Return the lines from the one that contains "for key, value" through the one that contains "carried.location, carried.rotation_quaternion = m.translation, q", both included, exactly as written and with nothing added.

--- START INFORMATION SHOWN ---

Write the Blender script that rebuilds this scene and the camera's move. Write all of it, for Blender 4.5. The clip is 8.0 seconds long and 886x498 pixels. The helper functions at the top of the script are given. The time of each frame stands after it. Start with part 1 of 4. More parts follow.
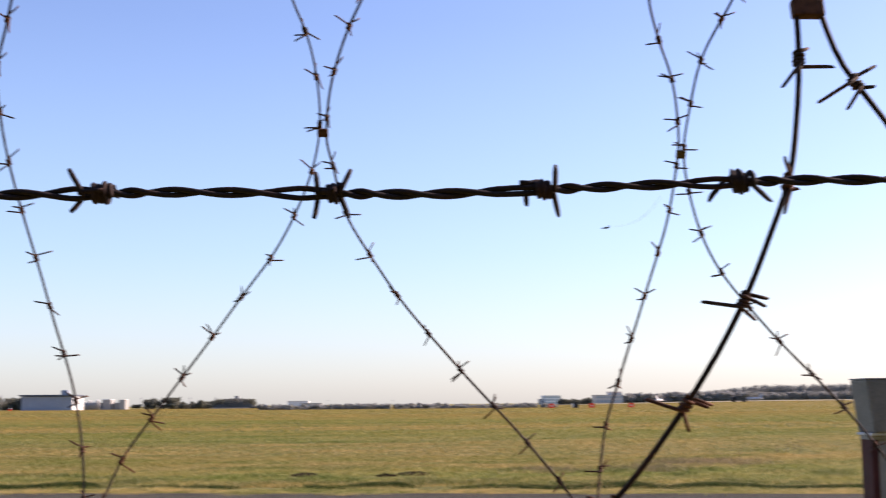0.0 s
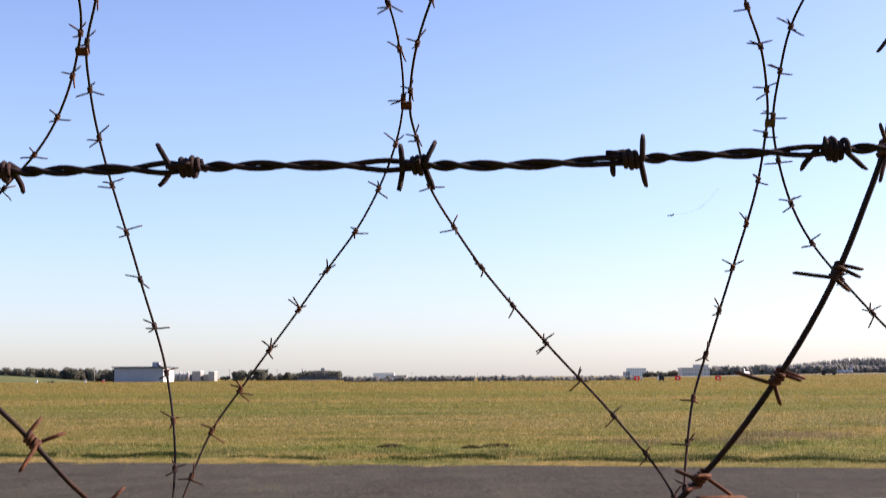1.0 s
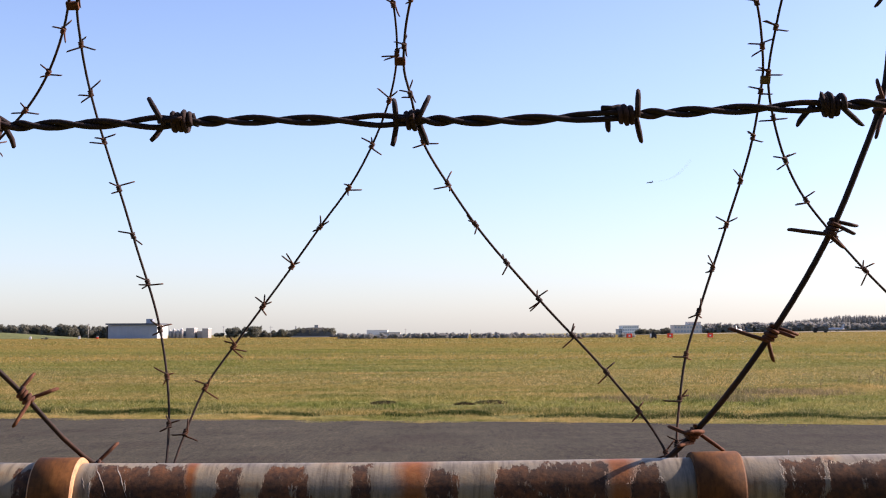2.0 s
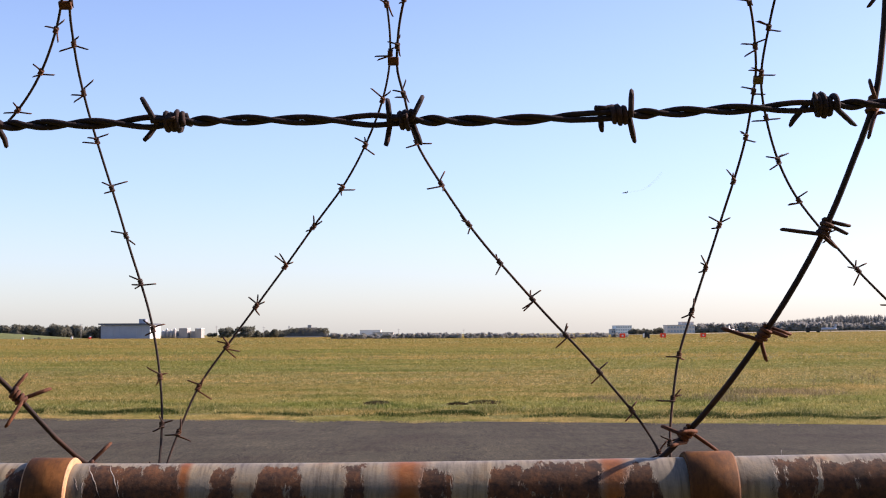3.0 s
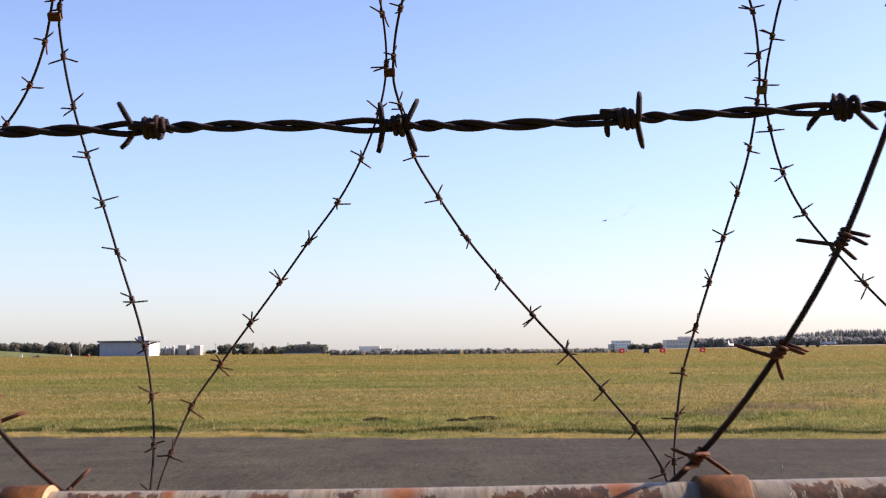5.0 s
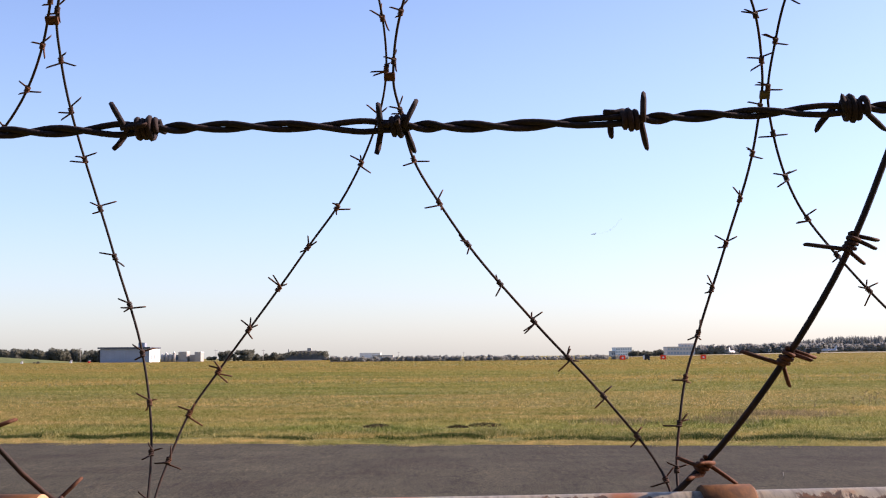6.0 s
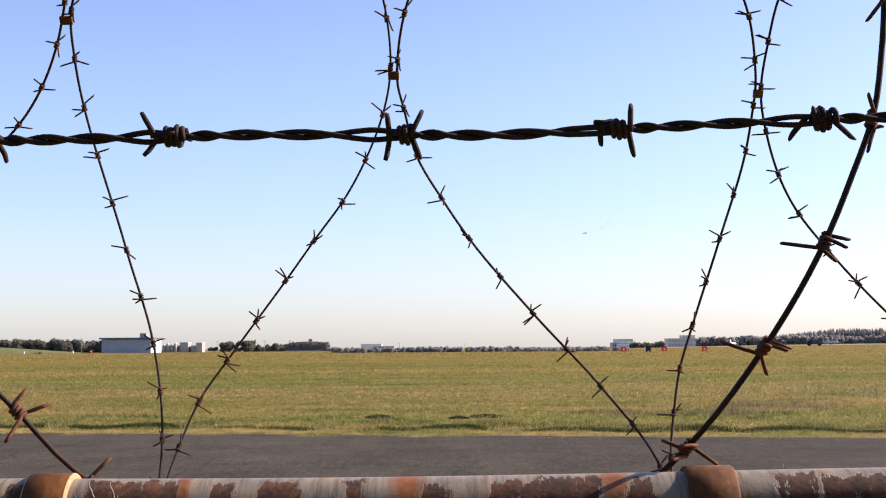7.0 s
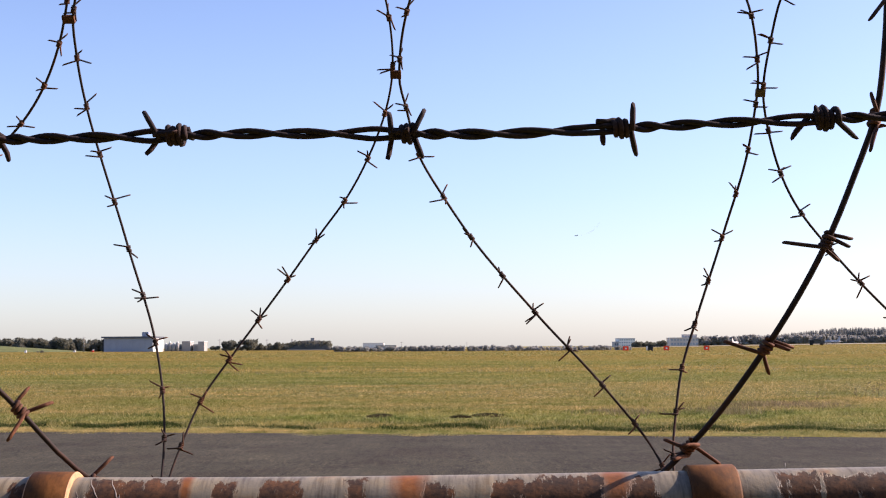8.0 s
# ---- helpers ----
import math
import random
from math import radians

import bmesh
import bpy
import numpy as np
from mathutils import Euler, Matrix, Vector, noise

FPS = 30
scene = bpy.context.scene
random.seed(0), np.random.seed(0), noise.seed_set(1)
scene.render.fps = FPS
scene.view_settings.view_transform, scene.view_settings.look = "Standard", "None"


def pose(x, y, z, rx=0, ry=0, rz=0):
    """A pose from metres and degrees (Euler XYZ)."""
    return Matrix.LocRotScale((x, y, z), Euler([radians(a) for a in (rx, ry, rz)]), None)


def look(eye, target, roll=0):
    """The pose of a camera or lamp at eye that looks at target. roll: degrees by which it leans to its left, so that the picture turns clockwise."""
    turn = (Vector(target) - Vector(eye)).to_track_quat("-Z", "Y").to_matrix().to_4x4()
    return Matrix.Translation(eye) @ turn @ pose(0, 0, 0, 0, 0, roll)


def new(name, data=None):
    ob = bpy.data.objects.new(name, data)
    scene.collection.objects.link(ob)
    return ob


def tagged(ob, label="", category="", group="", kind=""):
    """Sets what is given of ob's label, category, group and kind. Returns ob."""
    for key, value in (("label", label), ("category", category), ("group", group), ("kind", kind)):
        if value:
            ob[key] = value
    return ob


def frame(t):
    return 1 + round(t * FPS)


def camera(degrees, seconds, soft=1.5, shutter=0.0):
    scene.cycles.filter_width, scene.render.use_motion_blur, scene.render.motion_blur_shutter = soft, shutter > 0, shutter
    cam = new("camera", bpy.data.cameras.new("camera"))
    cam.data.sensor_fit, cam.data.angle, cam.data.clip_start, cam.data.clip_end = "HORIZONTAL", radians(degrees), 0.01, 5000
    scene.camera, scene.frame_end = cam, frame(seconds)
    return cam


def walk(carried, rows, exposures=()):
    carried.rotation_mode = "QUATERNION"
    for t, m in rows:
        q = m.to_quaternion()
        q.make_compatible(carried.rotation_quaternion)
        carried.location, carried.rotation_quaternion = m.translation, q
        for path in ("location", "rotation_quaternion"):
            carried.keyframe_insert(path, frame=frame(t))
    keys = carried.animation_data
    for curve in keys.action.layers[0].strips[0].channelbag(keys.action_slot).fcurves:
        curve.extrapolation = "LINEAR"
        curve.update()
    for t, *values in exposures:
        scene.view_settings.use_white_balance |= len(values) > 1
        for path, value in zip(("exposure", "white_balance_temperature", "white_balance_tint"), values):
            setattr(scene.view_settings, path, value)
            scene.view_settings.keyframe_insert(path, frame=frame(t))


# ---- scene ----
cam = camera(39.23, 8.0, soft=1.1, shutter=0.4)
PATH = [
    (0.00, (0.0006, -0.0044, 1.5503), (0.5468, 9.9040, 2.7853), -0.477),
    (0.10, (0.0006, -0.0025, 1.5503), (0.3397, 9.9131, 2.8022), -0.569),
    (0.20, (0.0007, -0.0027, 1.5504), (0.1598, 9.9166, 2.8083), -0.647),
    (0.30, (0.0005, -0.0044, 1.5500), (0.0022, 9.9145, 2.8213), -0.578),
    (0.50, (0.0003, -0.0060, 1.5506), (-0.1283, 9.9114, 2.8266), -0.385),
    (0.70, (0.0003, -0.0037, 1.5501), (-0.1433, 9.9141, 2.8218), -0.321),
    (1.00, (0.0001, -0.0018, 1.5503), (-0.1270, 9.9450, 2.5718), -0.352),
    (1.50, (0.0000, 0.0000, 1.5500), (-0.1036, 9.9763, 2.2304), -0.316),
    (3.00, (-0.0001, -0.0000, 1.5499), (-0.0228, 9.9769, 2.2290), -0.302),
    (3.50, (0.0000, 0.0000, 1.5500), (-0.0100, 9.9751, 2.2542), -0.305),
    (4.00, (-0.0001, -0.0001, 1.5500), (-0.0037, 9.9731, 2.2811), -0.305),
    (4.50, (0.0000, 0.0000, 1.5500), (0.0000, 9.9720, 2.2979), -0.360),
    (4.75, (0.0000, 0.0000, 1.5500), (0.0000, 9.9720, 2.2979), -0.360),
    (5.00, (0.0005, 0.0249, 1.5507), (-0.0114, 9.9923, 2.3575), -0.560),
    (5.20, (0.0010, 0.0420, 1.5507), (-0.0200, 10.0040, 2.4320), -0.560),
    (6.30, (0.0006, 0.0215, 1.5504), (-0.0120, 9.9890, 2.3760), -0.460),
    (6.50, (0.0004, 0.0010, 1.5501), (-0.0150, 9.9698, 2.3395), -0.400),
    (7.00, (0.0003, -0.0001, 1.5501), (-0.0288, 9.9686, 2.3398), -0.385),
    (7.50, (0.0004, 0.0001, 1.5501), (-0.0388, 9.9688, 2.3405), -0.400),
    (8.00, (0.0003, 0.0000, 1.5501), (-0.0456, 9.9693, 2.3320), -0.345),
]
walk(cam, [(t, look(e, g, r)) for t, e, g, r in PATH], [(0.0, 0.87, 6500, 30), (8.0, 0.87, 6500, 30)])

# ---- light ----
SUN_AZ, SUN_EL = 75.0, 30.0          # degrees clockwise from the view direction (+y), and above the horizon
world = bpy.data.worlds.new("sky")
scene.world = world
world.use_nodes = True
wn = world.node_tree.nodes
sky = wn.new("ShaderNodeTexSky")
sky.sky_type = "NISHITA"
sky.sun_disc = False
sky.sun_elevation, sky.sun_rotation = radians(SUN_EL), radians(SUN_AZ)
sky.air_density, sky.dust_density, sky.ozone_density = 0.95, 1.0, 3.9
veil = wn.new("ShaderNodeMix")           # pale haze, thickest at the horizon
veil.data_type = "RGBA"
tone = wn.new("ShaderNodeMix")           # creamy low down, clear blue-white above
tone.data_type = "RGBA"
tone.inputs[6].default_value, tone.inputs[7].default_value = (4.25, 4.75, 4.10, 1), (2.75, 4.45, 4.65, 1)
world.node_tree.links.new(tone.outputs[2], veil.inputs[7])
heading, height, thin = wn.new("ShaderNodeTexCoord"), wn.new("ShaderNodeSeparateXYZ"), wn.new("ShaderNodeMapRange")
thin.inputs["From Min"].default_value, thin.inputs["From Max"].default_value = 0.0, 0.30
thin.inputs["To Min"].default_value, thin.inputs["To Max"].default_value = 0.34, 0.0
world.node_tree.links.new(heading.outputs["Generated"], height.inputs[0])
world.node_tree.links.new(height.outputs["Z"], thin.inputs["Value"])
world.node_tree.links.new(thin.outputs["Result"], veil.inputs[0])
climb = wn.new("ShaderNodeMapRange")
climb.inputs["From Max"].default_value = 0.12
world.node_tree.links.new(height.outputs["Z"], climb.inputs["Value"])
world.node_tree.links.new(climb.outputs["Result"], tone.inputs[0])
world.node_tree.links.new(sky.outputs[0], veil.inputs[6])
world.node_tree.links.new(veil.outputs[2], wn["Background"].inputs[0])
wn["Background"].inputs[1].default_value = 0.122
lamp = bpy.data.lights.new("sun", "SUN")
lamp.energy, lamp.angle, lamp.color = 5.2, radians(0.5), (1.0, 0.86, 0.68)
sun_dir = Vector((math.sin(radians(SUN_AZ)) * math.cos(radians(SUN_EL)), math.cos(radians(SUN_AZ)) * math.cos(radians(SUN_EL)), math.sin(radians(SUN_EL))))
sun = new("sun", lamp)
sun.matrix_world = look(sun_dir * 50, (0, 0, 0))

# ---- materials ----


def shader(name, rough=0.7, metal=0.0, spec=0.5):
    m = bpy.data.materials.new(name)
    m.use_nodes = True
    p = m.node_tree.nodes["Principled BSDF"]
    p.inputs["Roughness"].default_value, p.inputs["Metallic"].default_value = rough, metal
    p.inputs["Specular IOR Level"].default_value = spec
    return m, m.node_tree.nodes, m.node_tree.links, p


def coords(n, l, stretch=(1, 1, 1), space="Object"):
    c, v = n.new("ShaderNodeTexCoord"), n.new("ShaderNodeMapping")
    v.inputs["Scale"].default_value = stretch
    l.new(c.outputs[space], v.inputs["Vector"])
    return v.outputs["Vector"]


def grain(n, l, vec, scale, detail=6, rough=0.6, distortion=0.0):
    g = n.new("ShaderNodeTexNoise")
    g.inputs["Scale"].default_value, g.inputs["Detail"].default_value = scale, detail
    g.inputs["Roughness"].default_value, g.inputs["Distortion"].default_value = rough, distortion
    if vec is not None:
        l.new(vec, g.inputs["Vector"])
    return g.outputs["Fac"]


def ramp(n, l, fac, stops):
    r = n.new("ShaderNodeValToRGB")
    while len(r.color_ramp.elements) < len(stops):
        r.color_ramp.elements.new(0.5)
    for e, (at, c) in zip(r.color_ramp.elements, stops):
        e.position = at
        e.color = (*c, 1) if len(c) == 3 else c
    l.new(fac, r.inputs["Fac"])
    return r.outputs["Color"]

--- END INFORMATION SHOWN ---

SOLUTION FOR THIS TASK:
    for key, value in (("label", label), ("category", category), ("group", group), ("kind", kind)):
        if value:
            ob[key] = value
    return ob


def frame(t):
    return 1 + round(t * FPS)


def camera(degrees, seconds, soft=1.5, shutter=0.0):
    scene.cycles.filter_width, scene.render.use_motion_blur, scene.render.motion_blur_shutter = soft, shutter > 0, shutter
    cam = new("camera", bpy.data.cameras.new("camera"))
    cam.data.sensor_fit, cam.data.angle, cam.data.clip_start, cam.data.clip_end = "HORIZONTAL", radians(degrees), 0.01, 5000
    scene.camera, scene.frame_end = cam, frame(seconds)
    return cam


def walk(carried, rows, exposures=()):
    carried.rotation_mode = "QUATERNION"
    for t, m in rows:
        q = m.to_quaternion()
        q.make_compatible(carried.rotation_quaternion)
        carried.location, carried.rotation_quaternion = m.translation, q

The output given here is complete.